Source records:

# # # # # # #

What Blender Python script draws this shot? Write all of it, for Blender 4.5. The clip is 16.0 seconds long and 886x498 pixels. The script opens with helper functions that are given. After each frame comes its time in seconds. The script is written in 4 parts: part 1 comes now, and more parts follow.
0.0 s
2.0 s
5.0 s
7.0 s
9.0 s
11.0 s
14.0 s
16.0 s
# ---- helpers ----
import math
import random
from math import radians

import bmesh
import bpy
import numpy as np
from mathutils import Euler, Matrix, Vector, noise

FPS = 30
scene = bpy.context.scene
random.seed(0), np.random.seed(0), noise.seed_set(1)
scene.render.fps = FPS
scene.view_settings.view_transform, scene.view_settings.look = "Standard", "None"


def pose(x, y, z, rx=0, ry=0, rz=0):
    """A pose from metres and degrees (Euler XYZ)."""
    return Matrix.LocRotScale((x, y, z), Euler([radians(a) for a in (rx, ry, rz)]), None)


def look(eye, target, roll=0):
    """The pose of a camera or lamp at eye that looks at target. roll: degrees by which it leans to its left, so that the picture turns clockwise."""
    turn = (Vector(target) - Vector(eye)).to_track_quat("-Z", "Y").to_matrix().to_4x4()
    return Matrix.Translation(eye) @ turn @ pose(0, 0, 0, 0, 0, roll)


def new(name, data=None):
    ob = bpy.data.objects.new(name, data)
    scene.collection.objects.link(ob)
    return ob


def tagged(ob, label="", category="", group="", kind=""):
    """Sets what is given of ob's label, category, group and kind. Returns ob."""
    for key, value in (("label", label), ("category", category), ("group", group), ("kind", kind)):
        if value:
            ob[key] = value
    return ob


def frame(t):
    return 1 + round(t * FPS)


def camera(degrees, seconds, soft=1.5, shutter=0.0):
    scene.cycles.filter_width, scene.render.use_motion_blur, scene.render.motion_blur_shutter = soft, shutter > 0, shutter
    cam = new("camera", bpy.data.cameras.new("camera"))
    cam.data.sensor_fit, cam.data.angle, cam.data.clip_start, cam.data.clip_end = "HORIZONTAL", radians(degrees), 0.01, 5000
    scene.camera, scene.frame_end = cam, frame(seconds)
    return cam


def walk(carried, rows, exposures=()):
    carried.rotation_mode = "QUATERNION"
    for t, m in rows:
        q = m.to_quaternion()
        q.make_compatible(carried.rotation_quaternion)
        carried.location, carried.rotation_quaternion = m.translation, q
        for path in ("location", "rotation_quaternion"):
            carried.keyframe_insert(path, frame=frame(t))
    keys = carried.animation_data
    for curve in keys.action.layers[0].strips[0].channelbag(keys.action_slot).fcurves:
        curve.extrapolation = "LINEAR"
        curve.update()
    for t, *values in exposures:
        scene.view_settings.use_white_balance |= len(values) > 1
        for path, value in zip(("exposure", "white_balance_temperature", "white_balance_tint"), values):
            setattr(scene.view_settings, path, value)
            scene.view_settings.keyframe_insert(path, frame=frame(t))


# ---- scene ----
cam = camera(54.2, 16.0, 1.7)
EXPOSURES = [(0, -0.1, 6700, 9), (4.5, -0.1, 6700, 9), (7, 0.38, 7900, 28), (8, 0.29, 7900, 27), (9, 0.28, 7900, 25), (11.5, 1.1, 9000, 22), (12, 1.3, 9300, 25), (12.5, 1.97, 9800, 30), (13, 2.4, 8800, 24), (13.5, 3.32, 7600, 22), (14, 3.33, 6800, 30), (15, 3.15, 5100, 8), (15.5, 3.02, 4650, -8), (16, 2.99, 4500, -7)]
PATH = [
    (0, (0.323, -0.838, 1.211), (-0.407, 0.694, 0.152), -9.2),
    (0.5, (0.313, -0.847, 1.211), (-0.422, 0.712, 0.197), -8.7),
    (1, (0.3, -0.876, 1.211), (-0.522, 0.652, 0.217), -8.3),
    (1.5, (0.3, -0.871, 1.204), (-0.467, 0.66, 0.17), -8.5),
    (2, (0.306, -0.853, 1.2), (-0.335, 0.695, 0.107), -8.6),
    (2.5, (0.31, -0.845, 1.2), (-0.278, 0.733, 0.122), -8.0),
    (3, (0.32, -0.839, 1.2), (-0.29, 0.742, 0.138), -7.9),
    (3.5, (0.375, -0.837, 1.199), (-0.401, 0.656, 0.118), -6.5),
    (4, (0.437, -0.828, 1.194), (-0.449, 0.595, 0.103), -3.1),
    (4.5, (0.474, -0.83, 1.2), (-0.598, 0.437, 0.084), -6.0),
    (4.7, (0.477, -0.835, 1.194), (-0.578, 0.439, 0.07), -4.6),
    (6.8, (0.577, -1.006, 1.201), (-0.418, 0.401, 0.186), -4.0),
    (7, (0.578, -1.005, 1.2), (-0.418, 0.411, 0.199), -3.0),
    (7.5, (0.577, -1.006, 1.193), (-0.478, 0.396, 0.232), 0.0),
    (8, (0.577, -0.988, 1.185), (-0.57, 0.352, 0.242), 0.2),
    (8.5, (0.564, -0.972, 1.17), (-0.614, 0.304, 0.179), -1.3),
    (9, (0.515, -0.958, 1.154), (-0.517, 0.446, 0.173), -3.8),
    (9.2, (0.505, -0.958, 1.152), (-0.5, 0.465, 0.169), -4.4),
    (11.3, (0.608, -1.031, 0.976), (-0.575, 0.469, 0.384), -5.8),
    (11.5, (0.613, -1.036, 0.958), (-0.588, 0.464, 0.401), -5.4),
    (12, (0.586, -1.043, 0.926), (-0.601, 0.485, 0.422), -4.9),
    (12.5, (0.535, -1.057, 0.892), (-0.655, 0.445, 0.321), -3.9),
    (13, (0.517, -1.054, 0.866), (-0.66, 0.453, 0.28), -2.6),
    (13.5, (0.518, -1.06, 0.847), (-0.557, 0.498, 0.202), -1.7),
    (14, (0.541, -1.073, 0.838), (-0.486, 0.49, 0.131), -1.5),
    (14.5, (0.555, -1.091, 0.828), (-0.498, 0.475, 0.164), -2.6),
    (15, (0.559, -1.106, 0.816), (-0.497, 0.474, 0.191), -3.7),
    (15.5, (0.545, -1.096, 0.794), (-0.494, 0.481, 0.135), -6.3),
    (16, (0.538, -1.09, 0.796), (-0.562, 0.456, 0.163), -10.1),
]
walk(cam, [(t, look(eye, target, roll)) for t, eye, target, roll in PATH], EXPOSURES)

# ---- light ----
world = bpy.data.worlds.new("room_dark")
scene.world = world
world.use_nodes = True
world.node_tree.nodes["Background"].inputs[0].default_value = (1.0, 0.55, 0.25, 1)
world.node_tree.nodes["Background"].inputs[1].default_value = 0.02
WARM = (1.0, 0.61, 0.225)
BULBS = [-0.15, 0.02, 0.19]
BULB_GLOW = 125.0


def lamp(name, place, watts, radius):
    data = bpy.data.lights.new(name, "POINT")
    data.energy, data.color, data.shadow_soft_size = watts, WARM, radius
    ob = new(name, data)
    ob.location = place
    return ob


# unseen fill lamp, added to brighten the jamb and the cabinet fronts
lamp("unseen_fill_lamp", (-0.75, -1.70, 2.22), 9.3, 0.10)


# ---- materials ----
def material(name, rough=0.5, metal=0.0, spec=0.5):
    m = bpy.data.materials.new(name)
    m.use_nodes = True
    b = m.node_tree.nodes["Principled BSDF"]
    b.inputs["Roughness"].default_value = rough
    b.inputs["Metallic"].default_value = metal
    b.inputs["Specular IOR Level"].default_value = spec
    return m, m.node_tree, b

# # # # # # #

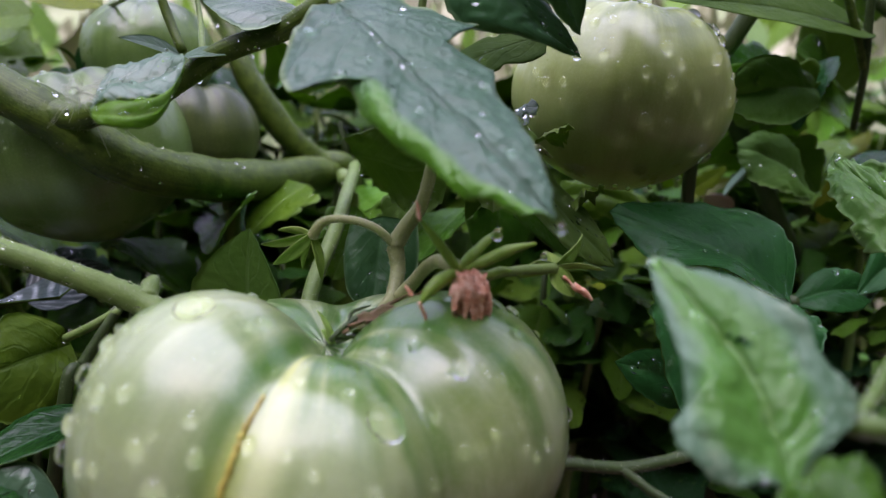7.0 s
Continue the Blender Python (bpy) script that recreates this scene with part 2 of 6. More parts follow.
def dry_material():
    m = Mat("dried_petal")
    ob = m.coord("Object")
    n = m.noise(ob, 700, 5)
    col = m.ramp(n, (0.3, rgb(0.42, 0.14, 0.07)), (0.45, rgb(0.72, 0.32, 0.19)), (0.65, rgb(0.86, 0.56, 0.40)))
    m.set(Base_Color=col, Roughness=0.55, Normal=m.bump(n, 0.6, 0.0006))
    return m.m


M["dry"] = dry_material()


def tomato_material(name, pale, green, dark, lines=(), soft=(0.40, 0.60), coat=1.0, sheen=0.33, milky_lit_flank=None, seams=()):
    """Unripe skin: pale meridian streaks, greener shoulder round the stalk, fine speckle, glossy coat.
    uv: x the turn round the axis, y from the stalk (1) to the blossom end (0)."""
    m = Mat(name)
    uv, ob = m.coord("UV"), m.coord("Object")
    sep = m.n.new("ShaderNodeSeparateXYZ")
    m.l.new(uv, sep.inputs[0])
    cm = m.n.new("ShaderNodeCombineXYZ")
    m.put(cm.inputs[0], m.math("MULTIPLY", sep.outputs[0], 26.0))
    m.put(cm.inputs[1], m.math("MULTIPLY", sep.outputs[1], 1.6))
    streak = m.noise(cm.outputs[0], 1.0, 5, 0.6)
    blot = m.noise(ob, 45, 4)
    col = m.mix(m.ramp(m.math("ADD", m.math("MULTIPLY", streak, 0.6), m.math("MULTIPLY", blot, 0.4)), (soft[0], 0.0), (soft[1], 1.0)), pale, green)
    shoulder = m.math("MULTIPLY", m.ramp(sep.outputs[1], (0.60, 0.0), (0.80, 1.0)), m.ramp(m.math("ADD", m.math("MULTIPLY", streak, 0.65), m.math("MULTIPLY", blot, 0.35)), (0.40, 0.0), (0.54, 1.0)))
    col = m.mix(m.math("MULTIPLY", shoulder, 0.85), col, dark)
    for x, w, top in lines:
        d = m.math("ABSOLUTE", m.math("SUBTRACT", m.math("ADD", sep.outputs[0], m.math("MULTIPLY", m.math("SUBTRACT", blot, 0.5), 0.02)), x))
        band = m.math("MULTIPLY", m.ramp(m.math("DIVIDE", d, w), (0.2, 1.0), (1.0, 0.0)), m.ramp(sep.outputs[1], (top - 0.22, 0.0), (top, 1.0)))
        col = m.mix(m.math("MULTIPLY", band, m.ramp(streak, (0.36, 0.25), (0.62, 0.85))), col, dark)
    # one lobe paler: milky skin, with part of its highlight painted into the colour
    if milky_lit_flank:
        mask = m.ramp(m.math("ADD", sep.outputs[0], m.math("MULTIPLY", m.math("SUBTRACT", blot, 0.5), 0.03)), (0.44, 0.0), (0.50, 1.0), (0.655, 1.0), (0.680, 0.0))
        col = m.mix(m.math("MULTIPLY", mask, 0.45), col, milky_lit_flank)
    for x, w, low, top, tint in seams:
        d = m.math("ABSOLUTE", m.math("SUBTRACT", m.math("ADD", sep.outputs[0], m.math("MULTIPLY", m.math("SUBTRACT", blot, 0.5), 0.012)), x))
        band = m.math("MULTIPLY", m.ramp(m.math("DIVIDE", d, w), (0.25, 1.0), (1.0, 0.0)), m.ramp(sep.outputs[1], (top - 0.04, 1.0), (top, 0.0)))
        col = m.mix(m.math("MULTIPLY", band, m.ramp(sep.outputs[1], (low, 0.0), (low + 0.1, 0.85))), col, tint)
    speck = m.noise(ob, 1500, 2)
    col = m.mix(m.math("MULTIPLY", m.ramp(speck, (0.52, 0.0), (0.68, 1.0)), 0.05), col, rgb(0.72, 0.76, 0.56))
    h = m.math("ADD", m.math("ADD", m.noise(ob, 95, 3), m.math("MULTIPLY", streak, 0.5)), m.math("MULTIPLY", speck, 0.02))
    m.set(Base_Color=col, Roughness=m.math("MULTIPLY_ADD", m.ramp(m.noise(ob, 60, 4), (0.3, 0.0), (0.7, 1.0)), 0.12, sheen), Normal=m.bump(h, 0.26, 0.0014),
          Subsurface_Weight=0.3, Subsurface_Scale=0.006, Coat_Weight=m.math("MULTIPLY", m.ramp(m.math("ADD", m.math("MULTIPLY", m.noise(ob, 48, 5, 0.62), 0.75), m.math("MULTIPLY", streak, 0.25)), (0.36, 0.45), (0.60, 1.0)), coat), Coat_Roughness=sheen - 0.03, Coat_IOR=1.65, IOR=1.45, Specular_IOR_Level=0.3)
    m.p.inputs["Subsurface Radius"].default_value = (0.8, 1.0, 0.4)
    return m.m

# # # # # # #

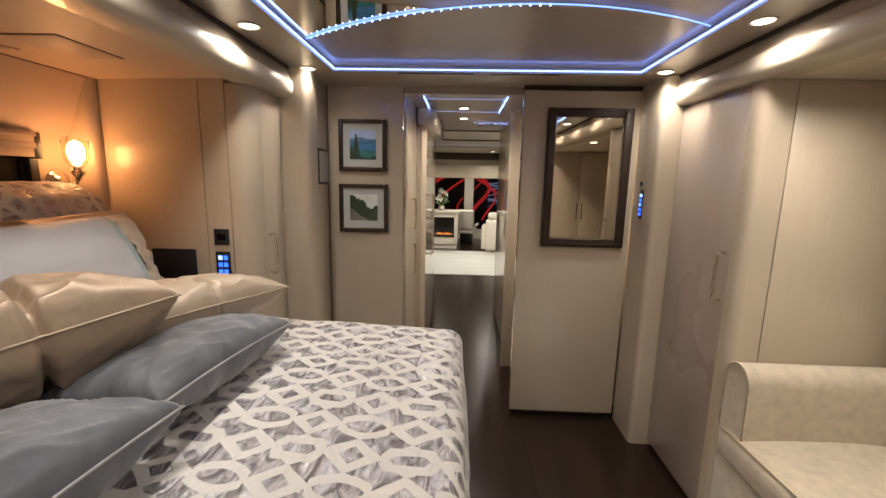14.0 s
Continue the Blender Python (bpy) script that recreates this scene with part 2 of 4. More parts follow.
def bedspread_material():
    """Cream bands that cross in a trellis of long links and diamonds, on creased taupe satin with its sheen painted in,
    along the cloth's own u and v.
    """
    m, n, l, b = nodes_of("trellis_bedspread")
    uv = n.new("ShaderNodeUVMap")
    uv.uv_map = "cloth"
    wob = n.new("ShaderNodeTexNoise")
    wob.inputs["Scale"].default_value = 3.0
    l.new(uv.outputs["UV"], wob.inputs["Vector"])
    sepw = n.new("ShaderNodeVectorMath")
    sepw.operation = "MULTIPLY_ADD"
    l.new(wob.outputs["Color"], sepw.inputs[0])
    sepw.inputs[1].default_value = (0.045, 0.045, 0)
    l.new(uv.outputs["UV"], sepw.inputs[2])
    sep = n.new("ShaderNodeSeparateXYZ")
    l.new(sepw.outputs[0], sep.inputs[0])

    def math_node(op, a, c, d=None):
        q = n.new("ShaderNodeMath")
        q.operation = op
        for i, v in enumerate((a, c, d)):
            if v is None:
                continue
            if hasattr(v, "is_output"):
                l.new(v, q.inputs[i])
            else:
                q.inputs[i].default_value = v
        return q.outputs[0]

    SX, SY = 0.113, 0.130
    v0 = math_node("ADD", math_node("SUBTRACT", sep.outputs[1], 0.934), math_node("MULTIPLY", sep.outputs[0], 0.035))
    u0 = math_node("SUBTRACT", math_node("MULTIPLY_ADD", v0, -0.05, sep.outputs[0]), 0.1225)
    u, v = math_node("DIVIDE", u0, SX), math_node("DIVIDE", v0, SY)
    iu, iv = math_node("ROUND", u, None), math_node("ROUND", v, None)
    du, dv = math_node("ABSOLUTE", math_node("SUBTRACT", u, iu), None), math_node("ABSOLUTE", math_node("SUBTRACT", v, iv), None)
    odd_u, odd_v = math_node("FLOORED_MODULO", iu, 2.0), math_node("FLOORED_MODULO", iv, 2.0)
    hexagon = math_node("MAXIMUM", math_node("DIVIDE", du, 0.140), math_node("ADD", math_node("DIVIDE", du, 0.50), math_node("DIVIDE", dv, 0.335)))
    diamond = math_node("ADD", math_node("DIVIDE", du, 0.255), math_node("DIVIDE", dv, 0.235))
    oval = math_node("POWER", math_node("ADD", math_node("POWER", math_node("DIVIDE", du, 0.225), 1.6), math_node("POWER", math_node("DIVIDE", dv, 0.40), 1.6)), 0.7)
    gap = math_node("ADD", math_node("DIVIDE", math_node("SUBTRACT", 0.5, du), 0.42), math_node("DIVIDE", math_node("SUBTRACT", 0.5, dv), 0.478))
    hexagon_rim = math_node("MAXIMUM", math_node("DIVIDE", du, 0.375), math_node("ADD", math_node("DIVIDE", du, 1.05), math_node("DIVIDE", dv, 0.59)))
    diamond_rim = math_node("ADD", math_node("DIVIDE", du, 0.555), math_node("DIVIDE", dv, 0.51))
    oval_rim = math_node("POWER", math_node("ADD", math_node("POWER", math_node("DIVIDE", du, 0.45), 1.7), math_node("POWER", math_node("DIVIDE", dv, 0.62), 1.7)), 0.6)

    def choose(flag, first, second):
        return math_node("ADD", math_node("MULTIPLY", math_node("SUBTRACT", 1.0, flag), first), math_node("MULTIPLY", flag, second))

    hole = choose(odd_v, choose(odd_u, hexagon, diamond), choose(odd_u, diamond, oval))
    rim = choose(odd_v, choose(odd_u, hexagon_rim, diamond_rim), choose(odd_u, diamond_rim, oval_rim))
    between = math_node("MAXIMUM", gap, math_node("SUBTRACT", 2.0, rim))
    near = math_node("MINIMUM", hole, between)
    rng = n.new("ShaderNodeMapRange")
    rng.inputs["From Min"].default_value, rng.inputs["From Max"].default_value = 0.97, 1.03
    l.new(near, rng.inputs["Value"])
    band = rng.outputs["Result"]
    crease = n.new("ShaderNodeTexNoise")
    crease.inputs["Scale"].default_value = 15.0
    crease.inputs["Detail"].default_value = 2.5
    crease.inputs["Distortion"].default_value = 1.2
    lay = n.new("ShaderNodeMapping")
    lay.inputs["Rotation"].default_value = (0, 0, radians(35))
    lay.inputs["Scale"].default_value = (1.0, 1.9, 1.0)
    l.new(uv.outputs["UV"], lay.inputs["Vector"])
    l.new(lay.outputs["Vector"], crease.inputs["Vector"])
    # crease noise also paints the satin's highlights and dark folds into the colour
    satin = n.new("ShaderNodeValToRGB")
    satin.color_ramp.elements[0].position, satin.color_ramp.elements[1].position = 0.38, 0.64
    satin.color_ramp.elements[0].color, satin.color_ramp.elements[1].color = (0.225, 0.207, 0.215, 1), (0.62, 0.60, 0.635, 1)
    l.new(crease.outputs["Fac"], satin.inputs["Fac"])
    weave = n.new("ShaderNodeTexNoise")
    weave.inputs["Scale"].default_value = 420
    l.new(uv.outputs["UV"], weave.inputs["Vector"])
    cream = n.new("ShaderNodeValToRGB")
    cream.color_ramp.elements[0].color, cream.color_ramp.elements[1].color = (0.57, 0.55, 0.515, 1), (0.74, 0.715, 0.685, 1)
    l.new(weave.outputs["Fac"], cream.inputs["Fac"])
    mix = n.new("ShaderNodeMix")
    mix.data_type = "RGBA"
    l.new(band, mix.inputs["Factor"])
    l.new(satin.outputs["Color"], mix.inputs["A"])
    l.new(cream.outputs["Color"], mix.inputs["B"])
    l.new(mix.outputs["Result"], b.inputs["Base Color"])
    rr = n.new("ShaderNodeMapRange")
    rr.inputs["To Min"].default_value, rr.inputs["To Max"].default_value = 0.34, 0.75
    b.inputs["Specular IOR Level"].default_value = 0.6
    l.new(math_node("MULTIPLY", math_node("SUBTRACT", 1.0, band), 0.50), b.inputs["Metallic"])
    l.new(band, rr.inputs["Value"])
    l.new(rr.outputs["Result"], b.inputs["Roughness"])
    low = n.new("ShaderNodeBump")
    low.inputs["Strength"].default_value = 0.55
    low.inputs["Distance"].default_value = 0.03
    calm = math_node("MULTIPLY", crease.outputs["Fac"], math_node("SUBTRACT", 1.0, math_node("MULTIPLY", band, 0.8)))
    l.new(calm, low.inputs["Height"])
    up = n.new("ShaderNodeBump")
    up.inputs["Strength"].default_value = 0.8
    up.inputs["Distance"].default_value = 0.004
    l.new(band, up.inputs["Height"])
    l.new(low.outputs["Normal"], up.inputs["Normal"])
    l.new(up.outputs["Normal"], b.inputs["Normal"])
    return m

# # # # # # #

Look back at the entries above and repeat, unchanged, every line from the line holding "What Blender Python" through the line holding "import math".

What Blender Python script draws this shot? Write all of it, for Blender 4.5. The clip is 16.0 seconds long and 886x498 pixels. The script opens with helper functions that are given. After each frame comes its time in seconds. The script is written in 4 parts: part 1 comes now, and more parts follow.
0.0 s
2.0 s
5.0 s
7.0 s
9.0 s
11.0 s
14.0 s
16.0 s
# ---- helpers ----
import math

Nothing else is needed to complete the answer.